→ Task description
Among the lines of this listing, determine how many contain the string "roll". Answer with the number only.

→ Stored data
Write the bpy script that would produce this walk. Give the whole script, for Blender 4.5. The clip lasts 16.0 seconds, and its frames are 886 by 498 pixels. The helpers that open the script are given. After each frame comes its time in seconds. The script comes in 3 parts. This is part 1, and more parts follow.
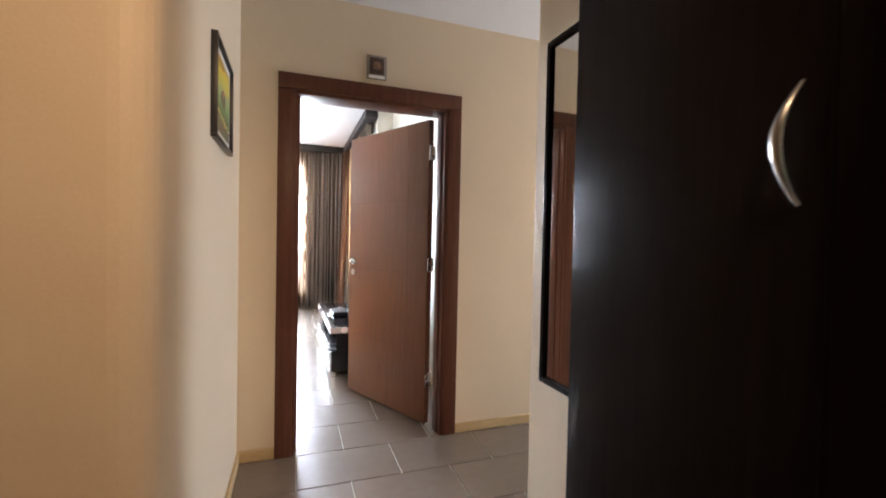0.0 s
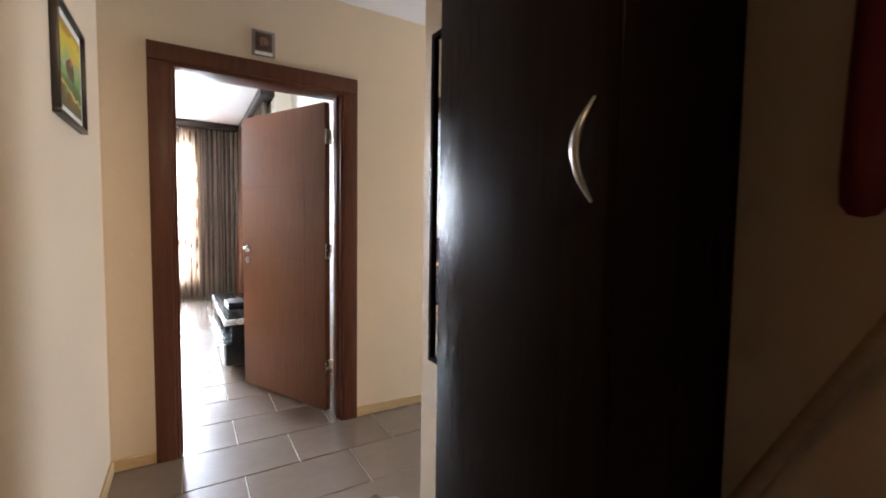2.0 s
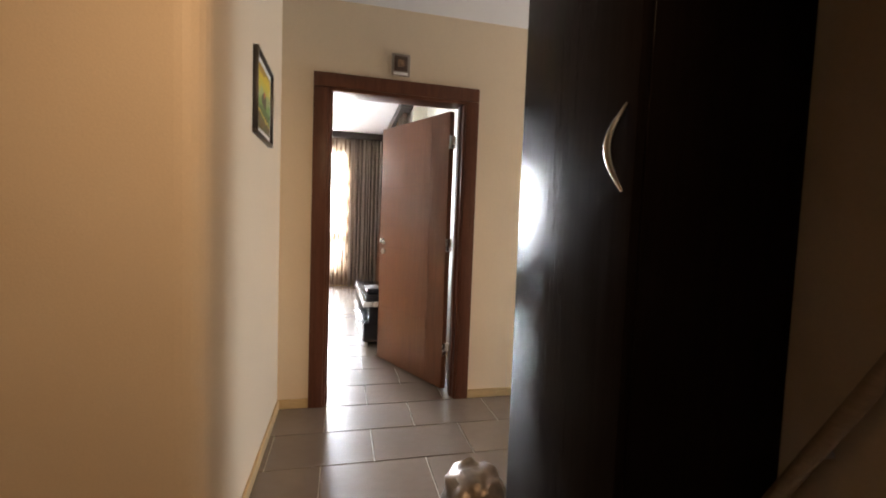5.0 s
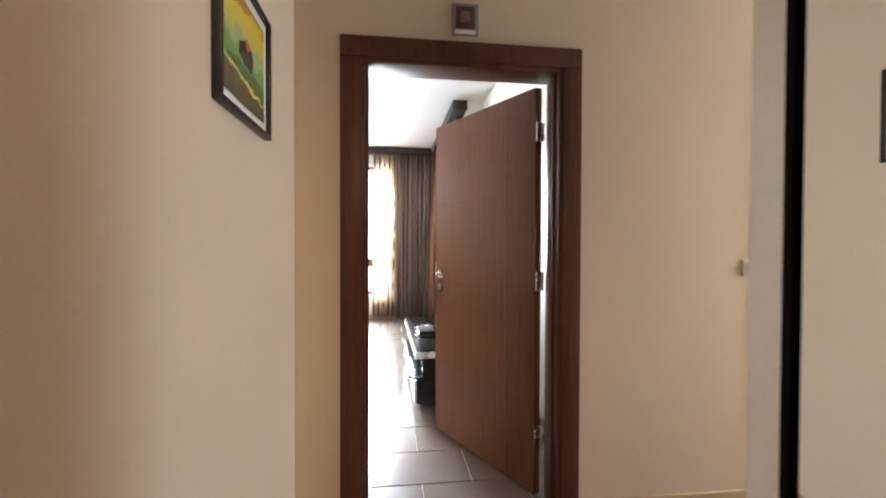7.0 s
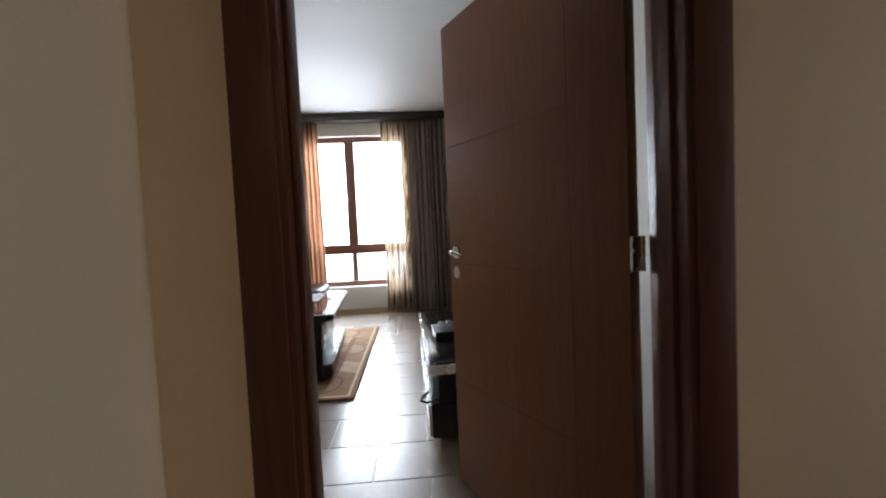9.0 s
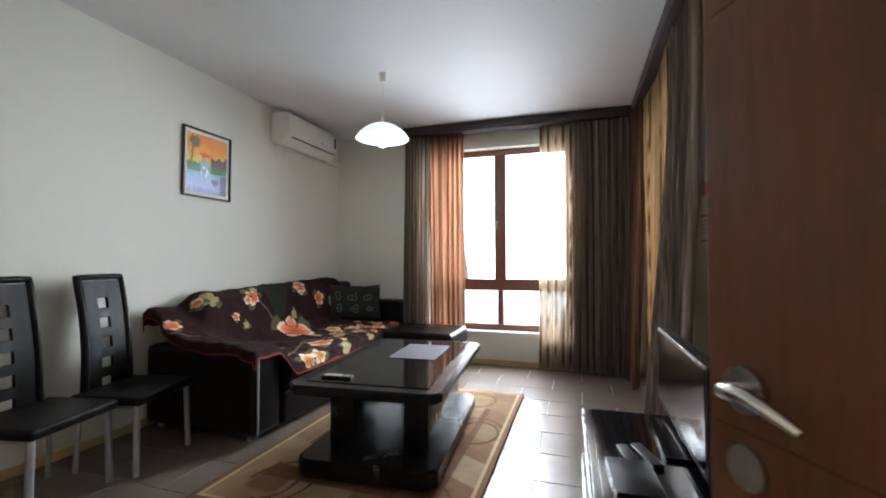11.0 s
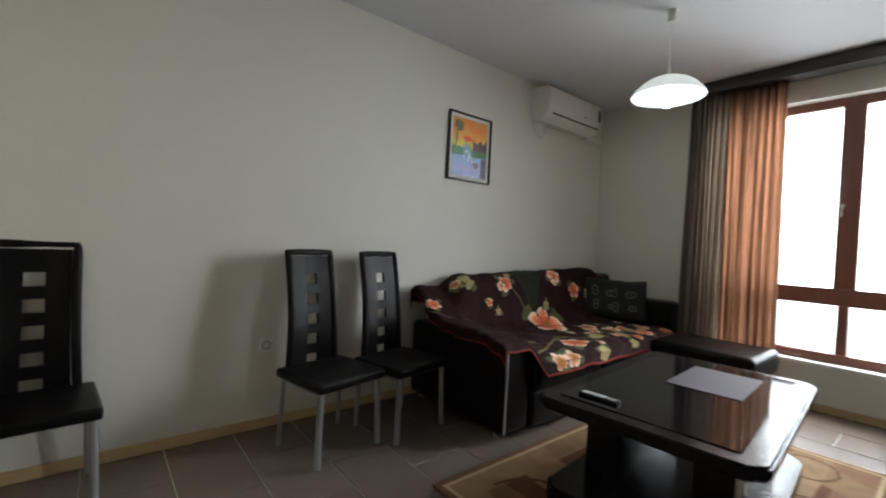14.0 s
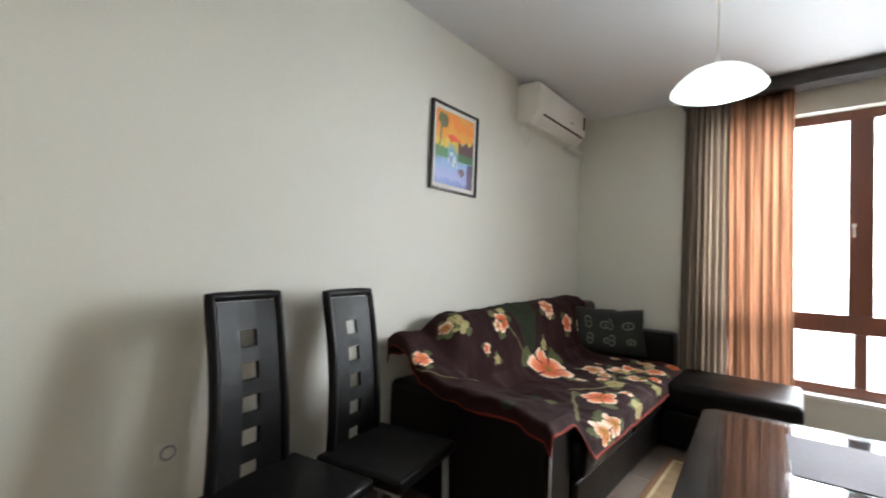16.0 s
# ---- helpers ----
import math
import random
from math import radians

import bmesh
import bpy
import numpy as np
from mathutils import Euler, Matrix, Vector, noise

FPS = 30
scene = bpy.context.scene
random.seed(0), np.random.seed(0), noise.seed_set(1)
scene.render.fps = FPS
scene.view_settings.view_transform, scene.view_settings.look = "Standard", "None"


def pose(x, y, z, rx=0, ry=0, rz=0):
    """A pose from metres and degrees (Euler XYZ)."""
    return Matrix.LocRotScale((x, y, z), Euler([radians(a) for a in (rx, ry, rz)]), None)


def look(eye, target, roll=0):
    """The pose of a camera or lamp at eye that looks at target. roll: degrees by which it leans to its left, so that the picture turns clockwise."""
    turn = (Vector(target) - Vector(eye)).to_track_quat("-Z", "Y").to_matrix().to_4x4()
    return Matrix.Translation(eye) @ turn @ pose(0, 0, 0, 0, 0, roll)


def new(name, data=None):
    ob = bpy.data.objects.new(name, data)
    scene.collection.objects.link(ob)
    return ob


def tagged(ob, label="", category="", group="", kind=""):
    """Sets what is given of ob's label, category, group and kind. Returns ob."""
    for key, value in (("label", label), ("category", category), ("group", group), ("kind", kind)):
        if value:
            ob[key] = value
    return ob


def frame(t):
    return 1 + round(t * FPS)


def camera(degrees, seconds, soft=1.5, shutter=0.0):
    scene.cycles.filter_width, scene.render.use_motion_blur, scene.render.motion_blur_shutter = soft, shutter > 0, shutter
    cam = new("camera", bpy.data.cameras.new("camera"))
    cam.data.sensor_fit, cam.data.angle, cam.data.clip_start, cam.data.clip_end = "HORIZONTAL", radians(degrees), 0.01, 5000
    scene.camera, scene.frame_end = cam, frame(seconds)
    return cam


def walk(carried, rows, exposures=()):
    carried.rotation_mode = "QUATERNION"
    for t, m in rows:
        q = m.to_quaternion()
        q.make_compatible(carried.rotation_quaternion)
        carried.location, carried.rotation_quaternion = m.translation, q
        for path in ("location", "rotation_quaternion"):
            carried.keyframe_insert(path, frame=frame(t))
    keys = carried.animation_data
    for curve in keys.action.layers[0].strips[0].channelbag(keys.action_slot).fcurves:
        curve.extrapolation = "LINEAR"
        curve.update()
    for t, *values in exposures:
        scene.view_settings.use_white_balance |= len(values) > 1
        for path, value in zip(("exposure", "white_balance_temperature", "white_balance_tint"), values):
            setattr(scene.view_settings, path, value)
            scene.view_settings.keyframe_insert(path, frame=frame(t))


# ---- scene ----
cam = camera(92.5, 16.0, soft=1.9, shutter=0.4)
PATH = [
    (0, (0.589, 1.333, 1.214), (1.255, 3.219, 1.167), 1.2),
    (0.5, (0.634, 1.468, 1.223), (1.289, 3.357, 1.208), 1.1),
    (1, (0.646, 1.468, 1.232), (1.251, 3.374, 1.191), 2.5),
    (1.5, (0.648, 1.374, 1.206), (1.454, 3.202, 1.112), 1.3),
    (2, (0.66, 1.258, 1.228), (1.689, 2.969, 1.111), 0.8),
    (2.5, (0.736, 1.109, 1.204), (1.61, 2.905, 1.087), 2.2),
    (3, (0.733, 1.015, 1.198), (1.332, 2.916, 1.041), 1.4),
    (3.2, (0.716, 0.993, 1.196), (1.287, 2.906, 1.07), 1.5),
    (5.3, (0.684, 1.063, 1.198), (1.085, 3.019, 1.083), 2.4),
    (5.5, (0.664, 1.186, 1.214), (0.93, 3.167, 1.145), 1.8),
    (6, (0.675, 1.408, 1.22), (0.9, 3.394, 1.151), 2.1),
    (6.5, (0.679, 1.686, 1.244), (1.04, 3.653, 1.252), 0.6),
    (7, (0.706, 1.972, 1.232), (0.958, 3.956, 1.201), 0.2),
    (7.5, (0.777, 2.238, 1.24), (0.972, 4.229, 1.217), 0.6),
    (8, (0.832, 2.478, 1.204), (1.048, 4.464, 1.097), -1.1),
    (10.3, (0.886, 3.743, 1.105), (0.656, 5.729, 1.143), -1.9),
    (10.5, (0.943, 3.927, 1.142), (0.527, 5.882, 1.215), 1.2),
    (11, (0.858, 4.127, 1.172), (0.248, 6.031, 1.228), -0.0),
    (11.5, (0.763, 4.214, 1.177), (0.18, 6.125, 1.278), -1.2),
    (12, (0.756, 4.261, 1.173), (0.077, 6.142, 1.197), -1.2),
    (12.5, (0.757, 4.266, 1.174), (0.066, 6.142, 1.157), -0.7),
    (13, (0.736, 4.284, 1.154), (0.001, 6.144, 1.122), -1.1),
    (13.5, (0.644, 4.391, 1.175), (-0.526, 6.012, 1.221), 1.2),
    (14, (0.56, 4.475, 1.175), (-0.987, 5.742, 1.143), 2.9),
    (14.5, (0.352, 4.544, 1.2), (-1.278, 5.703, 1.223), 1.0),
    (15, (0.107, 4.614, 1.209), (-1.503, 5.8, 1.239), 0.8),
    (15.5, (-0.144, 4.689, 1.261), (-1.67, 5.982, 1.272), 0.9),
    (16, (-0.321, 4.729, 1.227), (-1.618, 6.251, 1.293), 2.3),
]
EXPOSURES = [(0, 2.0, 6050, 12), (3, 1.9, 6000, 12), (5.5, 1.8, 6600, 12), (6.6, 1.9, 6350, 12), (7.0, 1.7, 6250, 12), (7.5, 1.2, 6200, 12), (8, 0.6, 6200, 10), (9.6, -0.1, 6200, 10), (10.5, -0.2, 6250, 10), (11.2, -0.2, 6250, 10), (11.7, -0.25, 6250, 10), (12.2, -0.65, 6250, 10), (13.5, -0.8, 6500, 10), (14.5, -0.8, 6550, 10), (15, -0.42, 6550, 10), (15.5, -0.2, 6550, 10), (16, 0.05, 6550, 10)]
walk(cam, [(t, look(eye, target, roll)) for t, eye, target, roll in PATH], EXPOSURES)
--
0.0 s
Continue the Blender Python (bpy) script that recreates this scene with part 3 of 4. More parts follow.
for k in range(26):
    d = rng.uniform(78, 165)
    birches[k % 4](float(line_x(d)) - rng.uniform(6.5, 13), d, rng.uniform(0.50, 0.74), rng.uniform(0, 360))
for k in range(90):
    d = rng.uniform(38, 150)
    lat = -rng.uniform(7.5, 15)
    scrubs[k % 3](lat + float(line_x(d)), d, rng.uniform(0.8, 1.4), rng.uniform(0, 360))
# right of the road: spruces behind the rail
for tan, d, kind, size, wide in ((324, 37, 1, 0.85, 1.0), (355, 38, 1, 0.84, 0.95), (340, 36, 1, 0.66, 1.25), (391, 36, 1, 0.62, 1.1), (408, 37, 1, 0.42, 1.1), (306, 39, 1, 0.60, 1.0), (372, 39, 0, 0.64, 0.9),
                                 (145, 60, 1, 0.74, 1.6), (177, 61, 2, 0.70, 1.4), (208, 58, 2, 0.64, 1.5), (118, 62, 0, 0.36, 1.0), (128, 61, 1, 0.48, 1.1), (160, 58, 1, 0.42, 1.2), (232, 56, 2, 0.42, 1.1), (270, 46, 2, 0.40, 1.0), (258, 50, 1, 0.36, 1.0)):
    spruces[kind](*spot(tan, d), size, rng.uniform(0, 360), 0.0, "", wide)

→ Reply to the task
4